* _Problem details_: Transcribe each line of the material as it is, and drop any picture.

## Start Available data

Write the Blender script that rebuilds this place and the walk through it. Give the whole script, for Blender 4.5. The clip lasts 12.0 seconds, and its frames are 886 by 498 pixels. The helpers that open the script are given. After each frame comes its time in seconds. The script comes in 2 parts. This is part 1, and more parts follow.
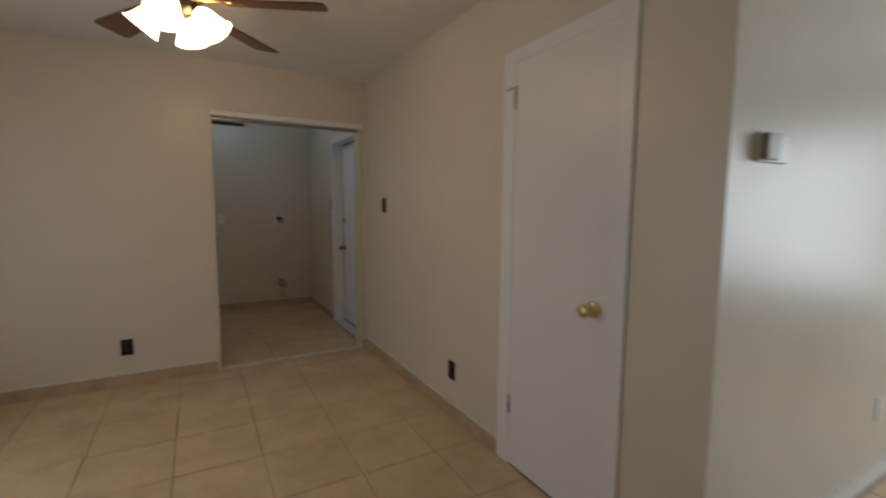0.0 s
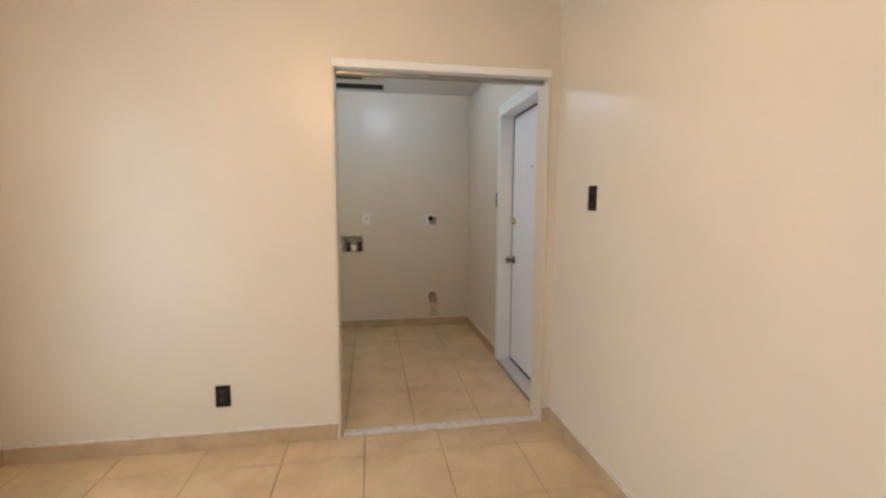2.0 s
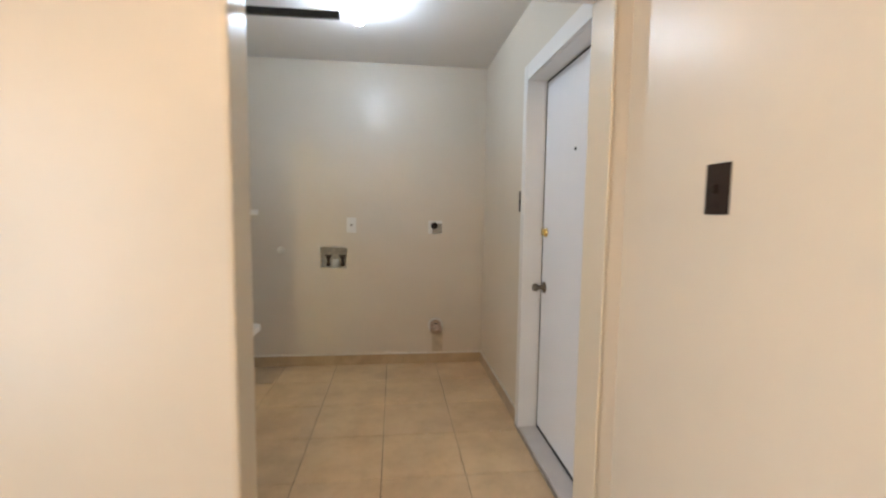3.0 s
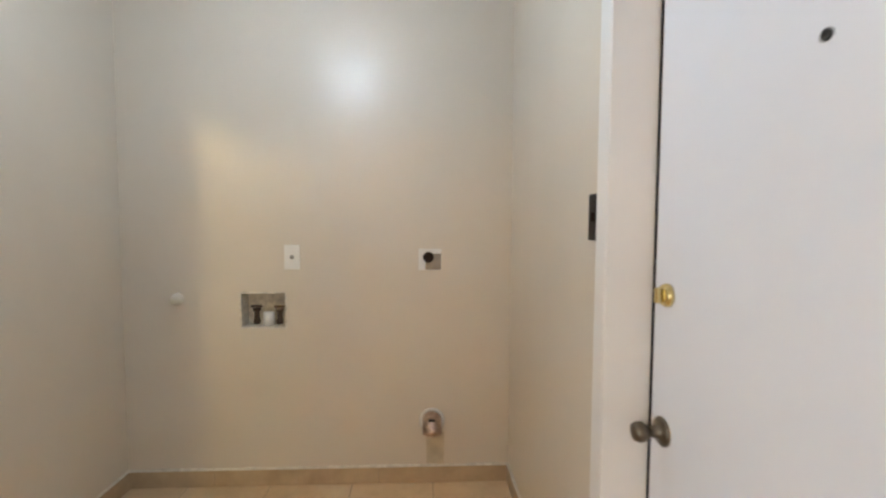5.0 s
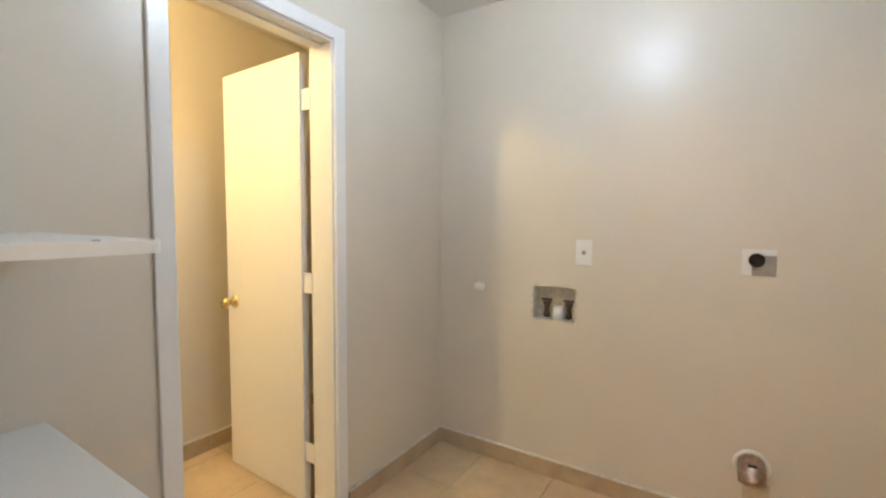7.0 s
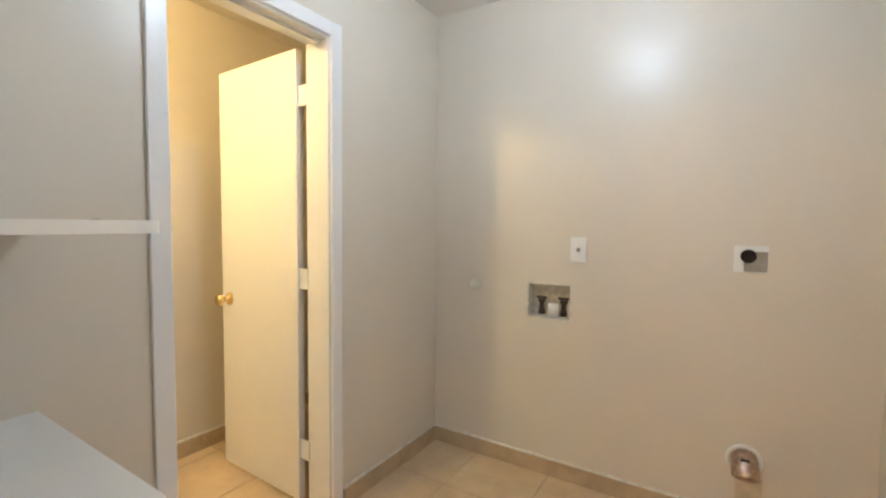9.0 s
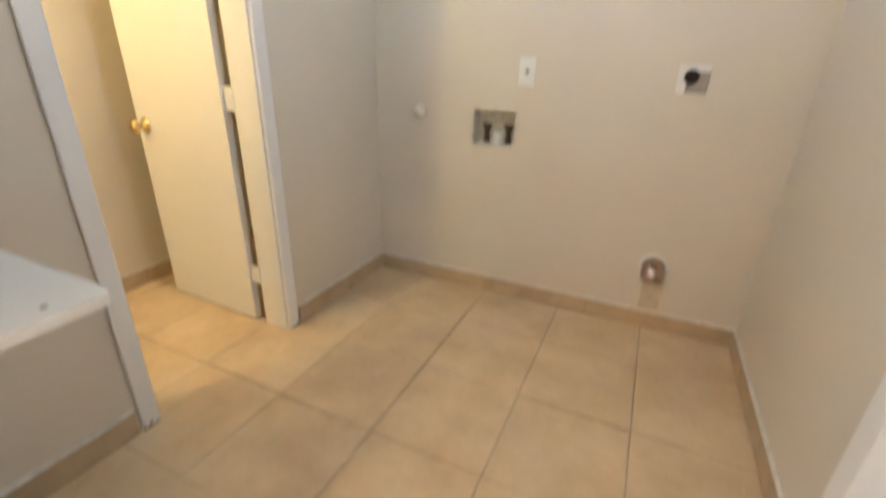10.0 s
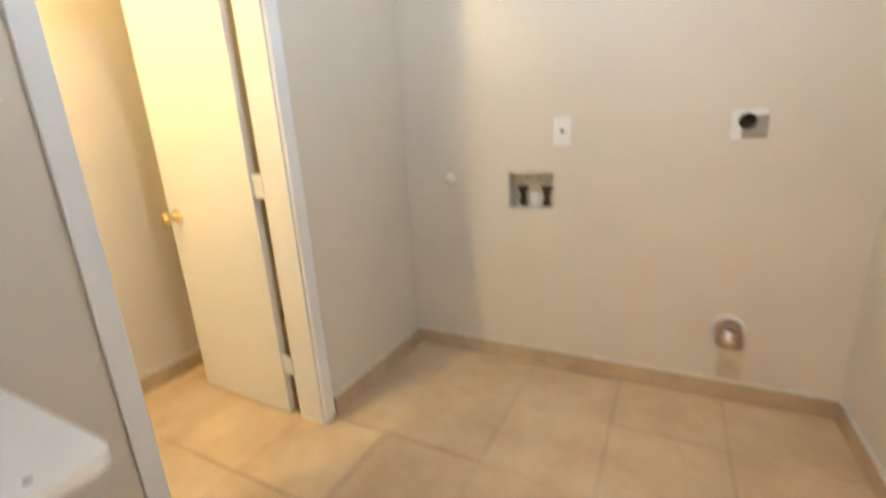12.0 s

## End Available data

* _Solution for this task_:
Write the Blender script that rebuilds this place and the walk through it. Give the whole script, for Blender 4.5. The clip lasts 12.0 seconds, and its frames are 886 by 498 pixels. The helpers that open the script are given. After each frame comes its time in seconds. The script comes in 2 parts. This is part 1, and more parts follow.
0.0 s
2.0 s
3.0 s
5.0 s
7.0 s
9.0 s
10.0 s
12.0 s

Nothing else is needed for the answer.